Although the Sheridan Libraries are closed today, there’s still plenty to sing about. In fact, there’s over 200 years’ worth of American patriotic music to belt out while the fireworks go off. 

A great place to begin exploring all that musical treasure is Hopkins’ own, nationally recognized Lester S. Levy Collection of Sheet Music, a cornucopia of over 29,000 pieces of American popular music in 38 topical categories spanning the years from 1780 to 1980. One of the collection’s emphases is on patriotic and war-related songs, the latter covering The War of 1812, The Mexican War, The Civil War, The Spanish-American War, World War I, and the military generally. All of the sheet music in the collection published before 1924 (and therefore out of copyright) has been digitized for convenient keyword searching, browsing by topic, viewing online, downloading, and printing. Items published after that date are available in text form only.

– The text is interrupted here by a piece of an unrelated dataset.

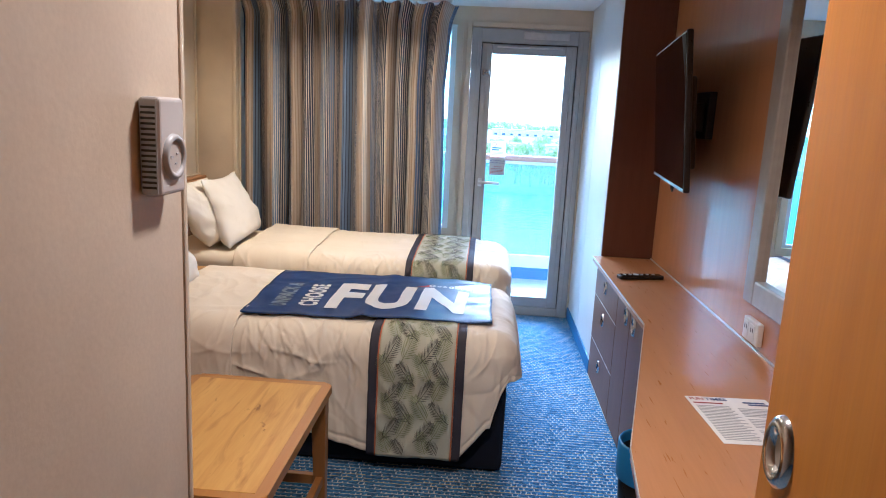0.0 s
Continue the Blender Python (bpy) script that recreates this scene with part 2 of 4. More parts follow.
for wn_name in ("wood_front", "wood_desk", "wood_table"):
    M[wn_name].node_tree.nodes["Principled BSDF"].inputs["Specular IOR Level"].default_value = 0.25
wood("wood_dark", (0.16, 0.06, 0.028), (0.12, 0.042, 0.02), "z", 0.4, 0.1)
wood("wood_closet", (0.5, 0.205, 0.012), (0.41, 0.155, 0.008), "z", 0.45, 0.0)
wood("deck_wood", (0.5, 0.44, 0.36), (0.42, 0.36, 0.29), "x", 0.7, 0.0)
wood("rail_wood", (0.42, 0.2, 0.12), (0.35, 0.16, 0.09), "x", 0.5, 0.0)
mat("metal_edge", (0.8, 0.78, 0.74), None, 20, 0.3, metal=0.6)
mat("paper", (0.78, 0.77, 0.75), (0.73, 0.72, 0.7), 6, 0.6)
mat("sticker_grey", (0.56, 0.56, 0.54), None, 20, 0.6)
stick = M["sticker_grey"].node_tree
film_light, film_mix = stick.nodes.new("ShaderNodeBsdfTranslucent"), stick.nodes.new("ShaderNodeMixShader")
film_light.inputs[0].default_value, film_mix.inputs[0].default_value = (0.4, 0.42, 0.42, 1), 0.3
stick.links.new(stick.nodes["Principled BSDF"].outputs[0], film_mix.inputs[1])
stick.links.new(film_light.outputs[0], film_mix.inputs[2])
stick.links.new(film_mix.outputs[0], stick.nodes["Material Output"].inputs[0])
mat("sticker_white", (0.82, 0.83, 0.83), None, 20, 0.6)
stick = M["sticker_white"].node_tree
film_light, film_mix = stick.nodes.new("ShaderNodeBsdfTranslucent"), stick.nodes.new("ShaderNodeMixShader")
film_light.inputs[0].default_value, film_mix.inputs[0].default_value = (0.8, 0.82, 0.84, 1), 0.6
stick.links.new(stick.nodes["Principled BSDF"].outputs[0], film_mix.inputs[1])
stick.links.new(film_light.outputs[0], film_mix.inputs[2])
stick.links.new(film_mix.outputs[0], stick.nodes["Material Output"].inputs[0])
mat("ink_grey", (0.46, 0.47, 0.5), None, 60, 0.7)
mat("ink_navy", (0.05, 0.07, 0.2), None, 60, 0.7)
mat("ink_red", (0.3, 0.025, 0.03), None, 60, 0.7)
mat("base_blue", (0.03, 0.16, 0.4), (0.025, 0.13, 0.34), 8, 0.45)
mat("bin_blue", (0.04, 0.2, 0.45), (0.03, 0.16, 0.38), 8, 0.4)
mat("white_paint", (0.8, 0.82, 0.83), (0.75, 0.77, 0.78), 6, 0.4)
mat("canvas", (0.74, 0.72, 0.68), (0.68, 0.66, 0.62), 9, 0.7, bump=0.3, bscale=240)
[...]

Still keen on finding more stirring music? If you’re looking for scores, there’s plenty to fire up your patriotic spirit at the Arthur Friedheim Library, which is the music library of the Peabody Institute of the Johns Hopkins University. An online catalog search using the keywords “patriotic music” and limiting the results to include only musical scores yields 49 hits, most of which are housed at the Friedheim (with the rest available at the Eisenhower Library or requestable from the Library Service Center).

The Library of Congress may win the prize for having the most astoundingly vast collection of Americana anywhere. Their Civil War Sheet Music Collection alone contains about 2,500 items from and about that historic conflict. The fine, evocative cover art on these items is by itself worthy of a cyber visit to the LOC website.

Still not finding what you seek? For the last word in American sheet music, visit the website of Duke University’s Music Library and Music Media Center, whose web guide to dozens of sheet music collections throughout the country (most university-based) is a marvelous pathfinder on this topic.

If you simply want to listen to music with a patriotic theme, Friedheim has a sizable collection of available recordings on CD, plus a few links to streaming audio. Just search for “patriotic music,” limit by format to “musical recordings,” and limit by geography to “United States.” See Friedheim’s borrowing privileges by affiliation and format here. JHU students who do not attend Peabody can only use CDs on-site at Friedheim.

And if all this music has you itching to get outdoors to share the celebration with your fellow Baltimoreans, come down to the Inner Harbor from noon to ten p.m. for food, patriotic music, and fireworks at the Ports America Chesapeake Fourth of July Celebration.